Building in Montevideo, Uruguay

Victoria Hall (Teatro Victoria) is an historic building located in the Central area of Montevideo, Uruguay.

==History==

Originally a British property, it opened in 1902 as Victoria Hall. In the year 1897 the British Community decided to build a community hall and as a way of commemorating her Diamond Jubilee it was named after Queen Victoria. The Victoria Hall Society was formed, and after obtaining a loan from the British Cemetery Society, a suitable piece of land in calle Rio Negro was purchased, where the building was finally erected. The drive for funds for its construction was very small, and payments had to be made during the construction of the building, so that continuous loans had to be granted by the Cemetery Society, until such time as the building was finished.
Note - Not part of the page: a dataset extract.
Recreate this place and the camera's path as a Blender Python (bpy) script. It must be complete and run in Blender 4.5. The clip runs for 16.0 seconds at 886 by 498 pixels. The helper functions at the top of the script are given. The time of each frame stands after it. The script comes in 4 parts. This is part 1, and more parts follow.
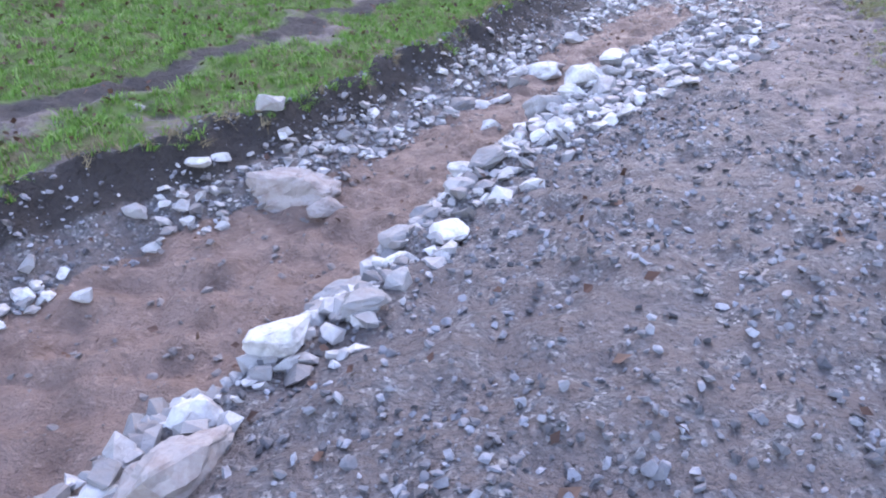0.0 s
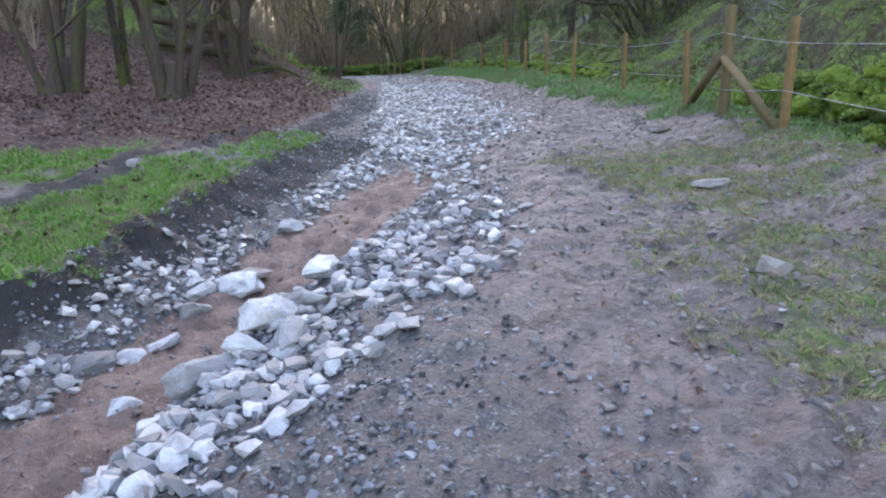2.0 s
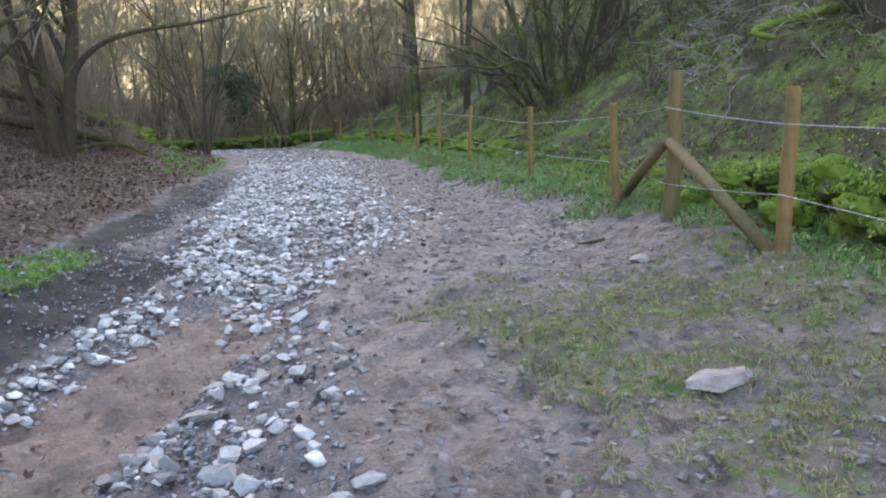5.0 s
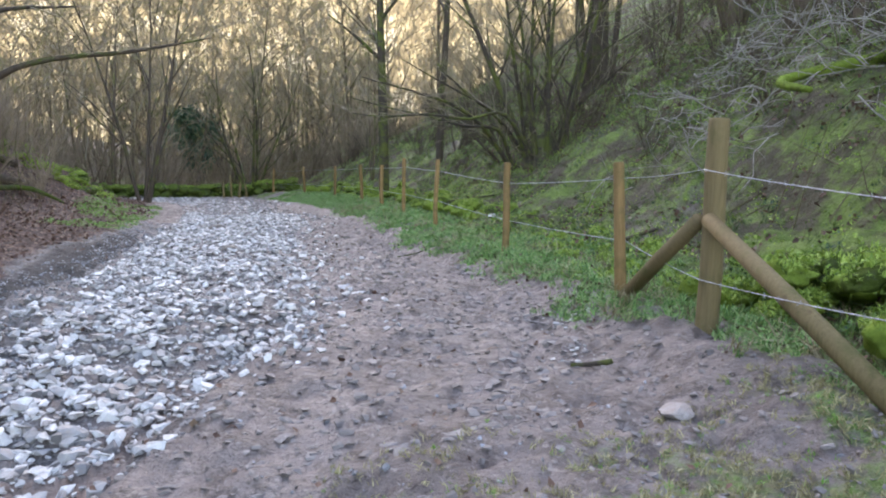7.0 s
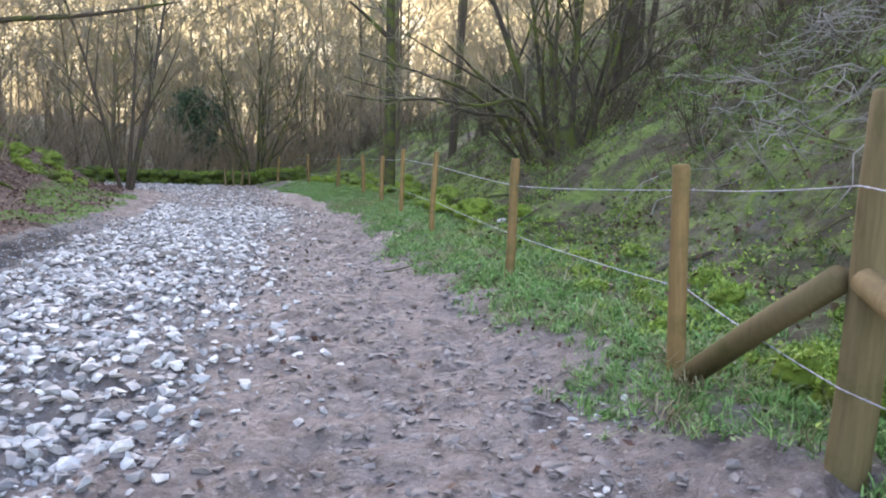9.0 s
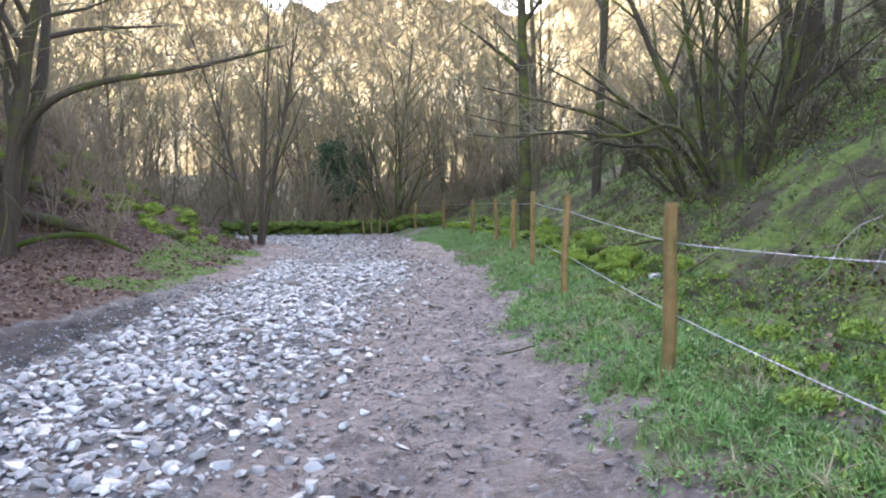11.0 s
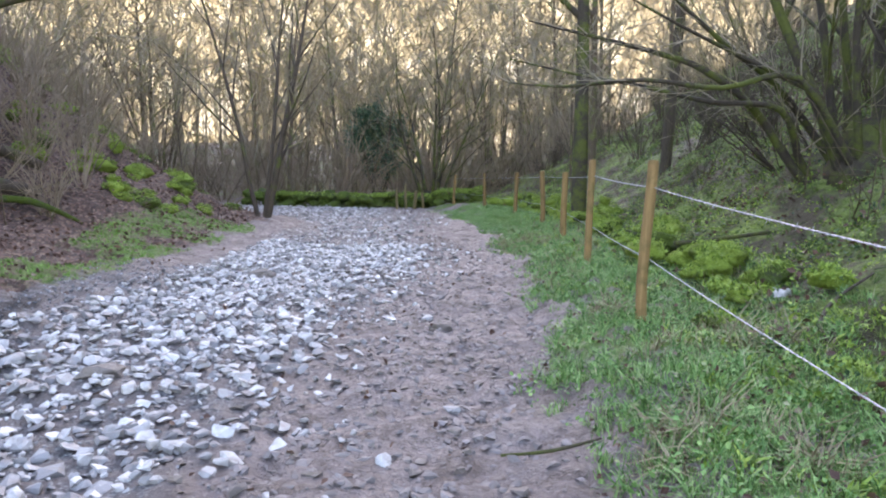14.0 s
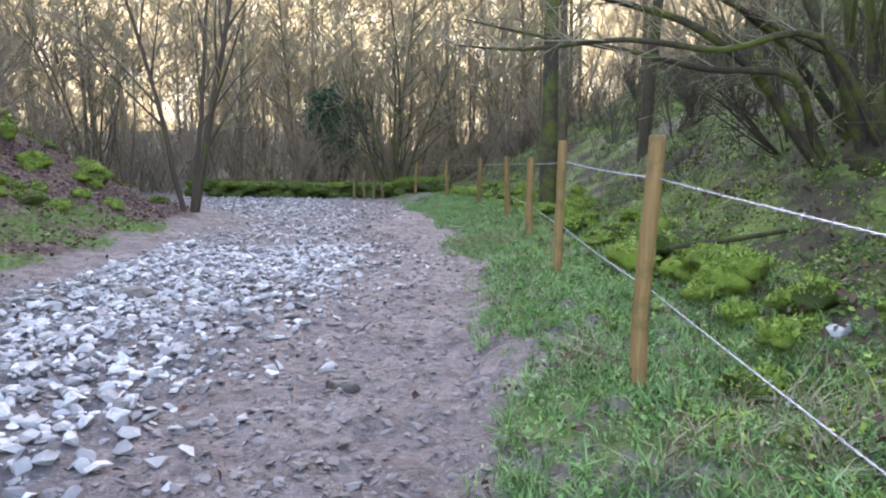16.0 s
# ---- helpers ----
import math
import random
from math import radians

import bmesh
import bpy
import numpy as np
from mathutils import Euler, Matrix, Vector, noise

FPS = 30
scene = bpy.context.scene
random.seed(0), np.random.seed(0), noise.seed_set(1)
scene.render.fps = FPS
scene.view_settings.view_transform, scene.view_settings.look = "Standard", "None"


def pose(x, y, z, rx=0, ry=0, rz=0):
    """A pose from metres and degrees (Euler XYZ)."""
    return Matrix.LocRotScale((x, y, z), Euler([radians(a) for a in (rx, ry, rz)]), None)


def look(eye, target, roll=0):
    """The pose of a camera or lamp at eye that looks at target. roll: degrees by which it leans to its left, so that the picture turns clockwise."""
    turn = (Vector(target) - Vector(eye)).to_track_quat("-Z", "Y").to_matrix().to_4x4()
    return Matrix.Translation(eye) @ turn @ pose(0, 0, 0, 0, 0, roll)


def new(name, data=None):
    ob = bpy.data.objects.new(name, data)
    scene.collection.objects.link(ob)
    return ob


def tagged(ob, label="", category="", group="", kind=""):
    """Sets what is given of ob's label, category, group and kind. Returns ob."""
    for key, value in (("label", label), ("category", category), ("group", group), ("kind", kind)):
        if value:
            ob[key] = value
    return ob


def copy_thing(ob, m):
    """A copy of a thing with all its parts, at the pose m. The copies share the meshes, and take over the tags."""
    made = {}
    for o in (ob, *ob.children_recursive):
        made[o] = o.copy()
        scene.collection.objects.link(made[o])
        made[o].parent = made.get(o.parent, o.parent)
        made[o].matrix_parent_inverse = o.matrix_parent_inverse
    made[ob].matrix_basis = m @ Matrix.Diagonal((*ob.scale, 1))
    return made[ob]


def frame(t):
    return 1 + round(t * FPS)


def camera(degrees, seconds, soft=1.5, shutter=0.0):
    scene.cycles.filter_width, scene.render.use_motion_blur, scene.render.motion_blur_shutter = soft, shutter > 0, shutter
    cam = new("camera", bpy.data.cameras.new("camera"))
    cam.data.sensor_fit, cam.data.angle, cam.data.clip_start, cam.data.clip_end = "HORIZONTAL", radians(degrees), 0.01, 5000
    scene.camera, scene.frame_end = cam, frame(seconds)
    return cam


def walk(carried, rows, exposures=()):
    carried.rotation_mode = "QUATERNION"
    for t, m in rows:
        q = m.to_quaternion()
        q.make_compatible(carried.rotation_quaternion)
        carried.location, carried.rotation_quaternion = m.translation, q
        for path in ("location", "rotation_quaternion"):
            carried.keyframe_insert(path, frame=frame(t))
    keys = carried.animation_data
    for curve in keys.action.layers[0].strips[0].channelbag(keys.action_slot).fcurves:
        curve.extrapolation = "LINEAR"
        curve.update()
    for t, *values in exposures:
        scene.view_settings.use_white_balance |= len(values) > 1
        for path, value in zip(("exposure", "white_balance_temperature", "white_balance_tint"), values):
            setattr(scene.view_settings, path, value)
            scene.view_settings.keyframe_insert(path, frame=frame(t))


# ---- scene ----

The so-called Victoria Hall Society could not even meet the payment of interest on the total loan, so finally an agreement was reached whereby the property was transferred to the British Cemetery Society. In this building, with a private entrance, the Acacia Lodge Temple was constructed, and the Acacia Lodge obtained a loan from the British Cemetery Society to import from the United Kingdom the furniture required for the Masonic Temple. When all the public utility companies, such as railways, waterworks, tramways etc. passed into the hands of the Government, the general idea was that there would no longer be any British Community. No use was made of the Victoria Hall; it was partly kept by the rent obtained from leasing it for weekend dances and theatre. Expenses, management, repairs, taxes etc. had to be paid by the British Cemetery Society with yearly losses, and as finally the community was no longer using the hall, decision was taken to sell it.

In 1996, the "Teatro Victoria" non profit association was created, with the aim of reopening the hall as a theatre and arts venue. In October 1998 it reopened with a performance of The Threepenny Opera by Bertolt Brecht, directed by Jorge Curi.